*GOAL OF THE EXERCISE*:
Set the listing down unchanged, minus every embedded image.

*MATERIAL PROVIDED*:
:::
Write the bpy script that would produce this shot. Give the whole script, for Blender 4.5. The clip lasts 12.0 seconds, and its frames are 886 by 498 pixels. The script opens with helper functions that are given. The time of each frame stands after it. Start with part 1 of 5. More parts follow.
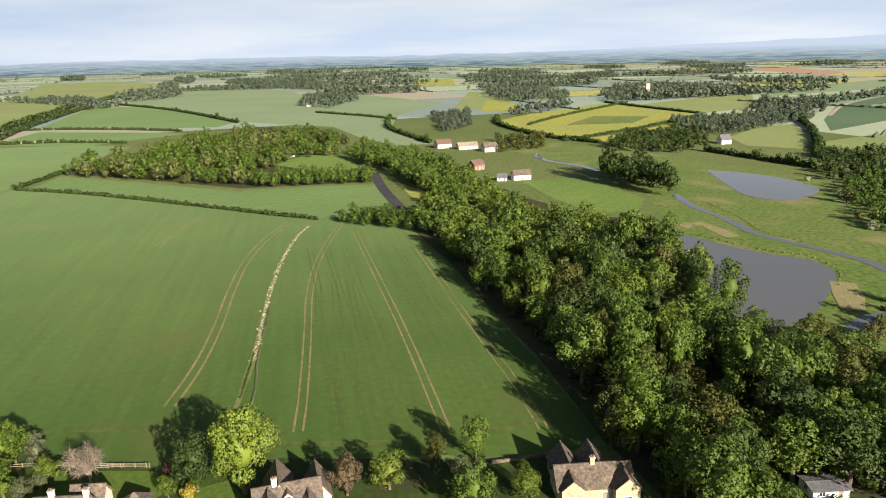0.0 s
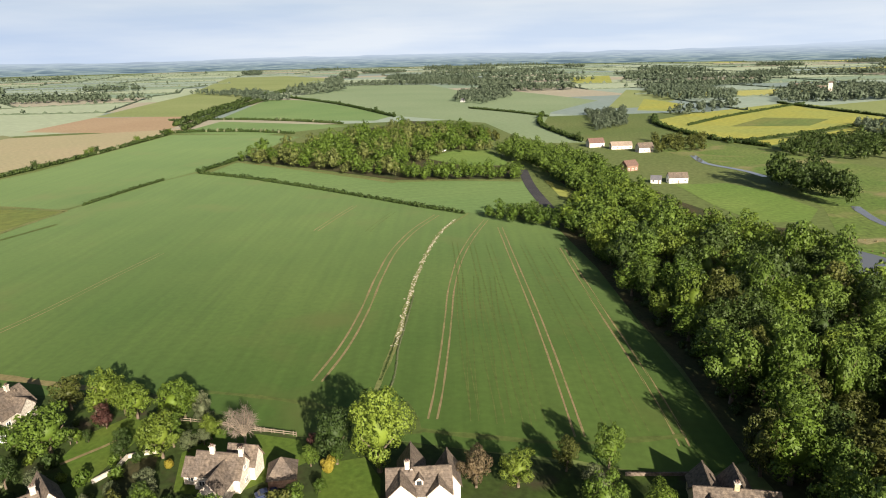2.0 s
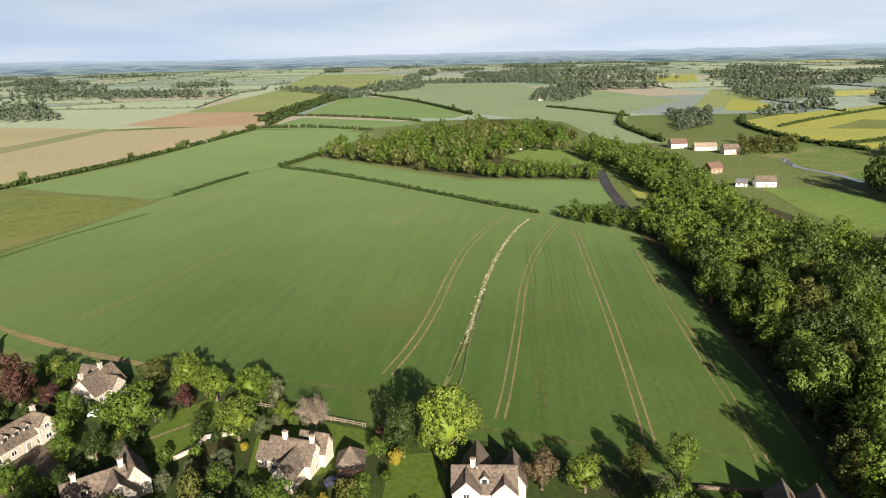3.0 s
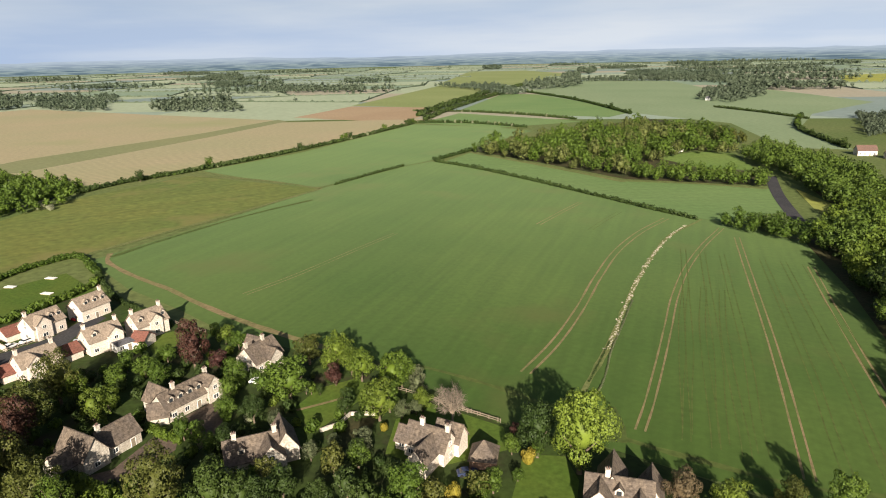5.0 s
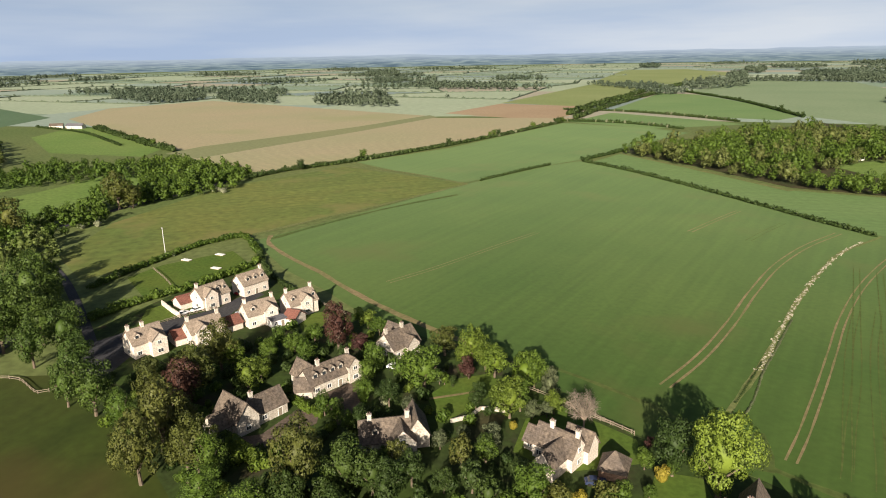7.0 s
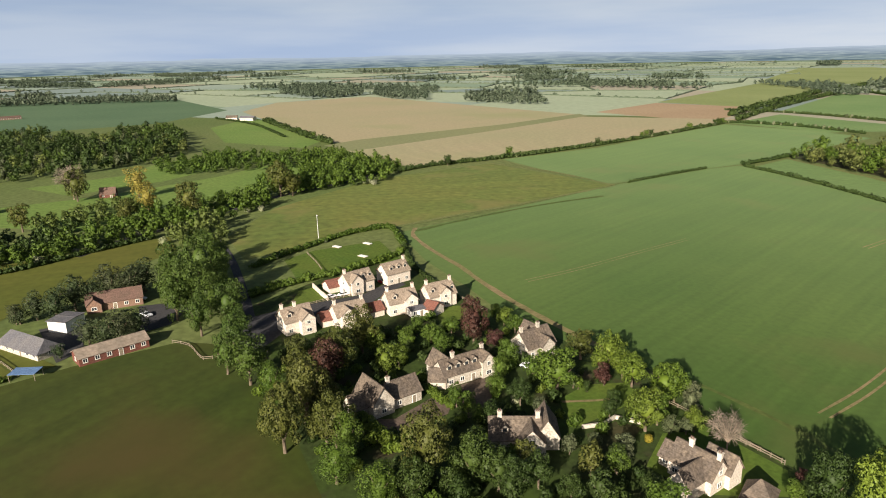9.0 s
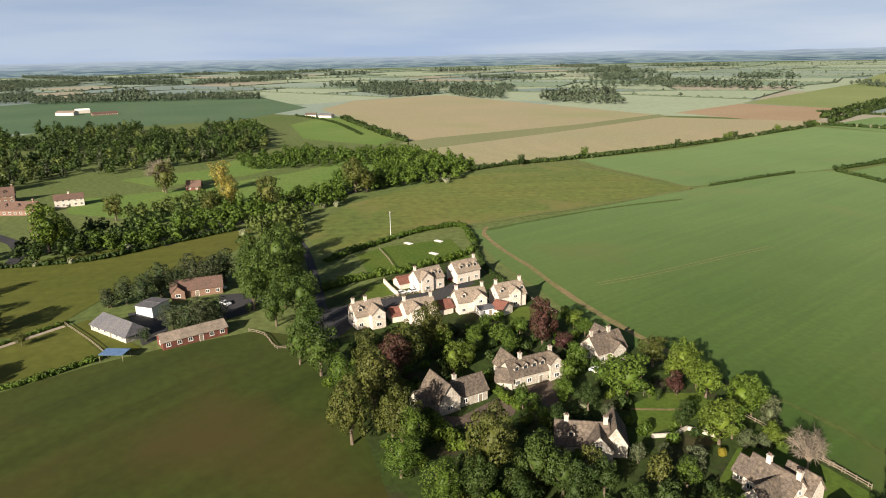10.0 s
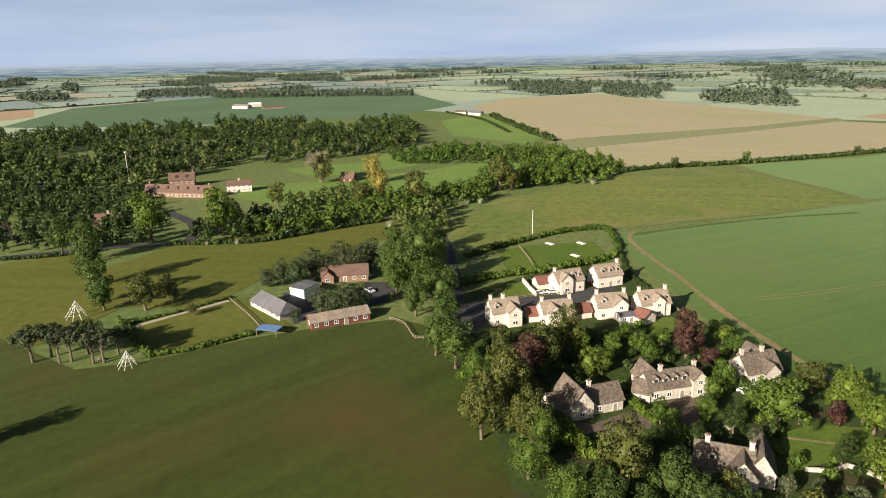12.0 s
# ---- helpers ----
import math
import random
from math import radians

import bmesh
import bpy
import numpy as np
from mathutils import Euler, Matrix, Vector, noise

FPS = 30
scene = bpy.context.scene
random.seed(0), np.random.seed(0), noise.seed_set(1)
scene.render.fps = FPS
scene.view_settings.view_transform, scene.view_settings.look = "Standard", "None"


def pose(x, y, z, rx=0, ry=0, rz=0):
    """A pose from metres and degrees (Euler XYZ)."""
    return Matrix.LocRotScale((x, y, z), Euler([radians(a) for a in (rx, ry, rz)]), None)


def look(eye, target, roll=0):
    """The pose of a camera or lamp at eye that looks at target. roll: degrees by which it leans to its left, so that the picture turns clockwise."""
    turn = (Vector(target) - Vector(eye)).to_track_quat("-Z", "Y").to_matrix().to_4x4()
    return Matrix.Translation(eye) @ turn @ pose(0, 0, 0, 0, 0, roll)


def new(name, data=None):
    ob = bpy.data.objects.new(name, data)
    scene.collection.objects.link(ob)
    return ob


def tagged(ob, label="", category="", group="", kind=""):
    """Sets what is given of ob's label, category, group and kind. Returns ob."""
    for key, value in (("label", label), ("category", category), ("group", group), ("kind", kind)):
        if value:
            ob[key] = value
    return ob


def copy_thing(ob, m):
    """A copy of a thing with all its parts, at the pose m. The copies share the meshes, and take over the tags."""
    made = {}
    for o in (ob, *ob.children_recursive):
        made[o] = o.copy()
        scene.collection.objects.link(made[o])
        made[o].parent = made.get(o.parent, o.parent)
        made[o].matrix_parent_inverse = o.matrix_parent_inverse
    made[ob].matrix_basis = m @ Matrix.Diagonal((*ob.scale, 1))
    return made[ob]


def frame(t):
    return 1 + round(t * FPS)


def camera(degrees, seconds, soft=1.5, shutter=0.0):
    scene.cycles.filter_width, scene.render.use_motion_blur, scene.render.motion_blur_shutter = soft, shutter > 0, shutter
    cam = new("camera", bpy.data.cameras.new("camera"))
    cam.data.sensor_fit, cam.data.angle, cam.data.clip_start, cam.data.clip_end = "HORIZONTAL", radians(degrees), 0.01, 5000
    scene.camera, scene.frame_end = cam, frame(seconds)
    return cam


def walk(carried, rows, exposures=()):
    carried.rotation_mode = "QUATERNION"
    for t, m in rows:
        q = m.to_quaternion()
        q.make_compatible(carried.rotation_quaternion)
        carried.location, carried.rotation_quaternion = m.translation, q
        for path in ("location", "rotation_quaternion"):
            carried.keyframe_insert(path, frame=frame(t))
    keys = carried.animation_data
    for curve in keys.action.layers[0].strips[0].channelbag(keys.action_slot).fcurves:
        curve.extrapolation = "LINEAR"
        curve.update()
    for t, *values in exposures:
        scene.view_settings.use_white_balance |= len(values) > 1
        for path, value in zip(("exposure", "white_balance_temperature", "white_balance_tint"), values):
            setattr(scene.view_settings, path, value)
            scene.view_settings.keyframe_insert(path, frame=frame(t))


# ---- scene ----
:::
*SOLUTION BELOW*:
Write the bpy script that would produce this shot. Give the whole script, for Blender 4.5. The clip lasts 12.0 seconds, and its frames are 886 by 498 pixels. The script opens with helper functions that are given. The time of each frame stands after it. Start with part 1 of 5. More parts follow.
0.0 s
2.0 s
3.0 s
5.0 s
7.0 s
9.0 s
10.0 s
12.0 s
# ---- helpers ----
import math
import random
from math import radians

import bmesh
import bpy
import numpy as np
from mathutils import Euler, Matrix, Vector, noise

FPS = 30
scene = bpy.context.scene
random.seed(0), np.random.seed(0), noise.seed_set(1)
scene.render.fps = FPS
scene.view_settings.view_transform, scene.view_settings.look = "Standard", "None"


def pose(x, y, z, rx=0, ry=0, rz=0):
    """A pose from metres and degrees (Euler XYZ)."""
    return Matrix.LocRotScale((x, y, z), Euler([radians(a) for a in (rx, ry, rz)]), None)


def look(eye, target, roll=0):
    """The pose of a camera or lamp at eye that looks at target. roll: degrees by which it leans to its left, so that the picture turns clockwise."""
    turn = (Vector(target) - Vector(eye)).to_track_quat("-Z", "Y").to_matrix().to_4x4()
    return Matrix.Translation(eye) @ turn @ pose(0, 0, 0, 0, 0, roll)


def new(name, data=None):
    ob = bpy.data.objects.new(name, data)
    scene.collection.objects.link(ob)
    return ob


def tagged(ob, label="", category="", group="", kind=""):
    """Sets what is given of ob's label, category, group and kind. Returns ob."""
    for key, value in (("label", label), ("category", category), ("group", group), ("kind", kind)):
        if value:
            ob[key] = value
    return ob


def copy_thing(ob, m):
    """A copy of a thing with all its parts, at the pose m. The copies share the meshes, and take over the tags."""
    made = {}
    for o in (ob, *ob.children_recursive):
        made[o] = o.copy()
        scene.collection.objects.link(made[o])
        made[o].parent = made.get(o.parent, o.parent)
        made[o].matrix_parent_inverse = o.matrix_parent_inverse
    made[ob].matrix_basis = m @ Matrix.Diagonal((*ob.scale, 1))
    return made[ob]


def frame(t):
    return 1 + round(t * FPS)


def camera(degrees, seconds, soft=1.5, shutter=0.0):
    scene.cycles.filter_width, scene.render.use_motion_blur, scene.render.motion_blur_shutter = soft, shutter > 0, shutter
    cam = new("camera", bpy.data.cameras.new("camera"))
    cam.data.sensor_fit, cam.data.angle, cam.data.clip_start, cam.data.clip_end = "HORIZONTAL", radians(degrees), 0.01, 5000
    scene.camera, scene.frame_end = cam, frame(seconds)
    return cam


def walk(carried, rows, exposures=()):
    carried.rotation_mode = "QUATERNION"
    for t, m in rows:
        q = m.to_quaternion()
        q.make_compatible(carried.rotation_quaternion)
        carried.location, carried.rotation_quaternion = m.translation, q
        for path in ("location", "rotation_quaternion"):
            carried.keyframe_insert(path, frame=frame(t))
    keys = carried.animation_data
    for curve in keys.action.layers[0].strips[0].channelbag(keys.action_slot).fcurves:
        curve.extrapolation = "LINEAR"
        curve.update()
    for t, *values in exposures:
        scene.view_settings.use_white_balance |= len(values) > 1
        for path, value in zip(("exposure", "white_balance_temperature", "white_balance_tint"), values):
            setattr(scene.view_settings, path, value)
            scene.view_settings.keyframe_insert(path, frame=frame(t))


# ---- scene ----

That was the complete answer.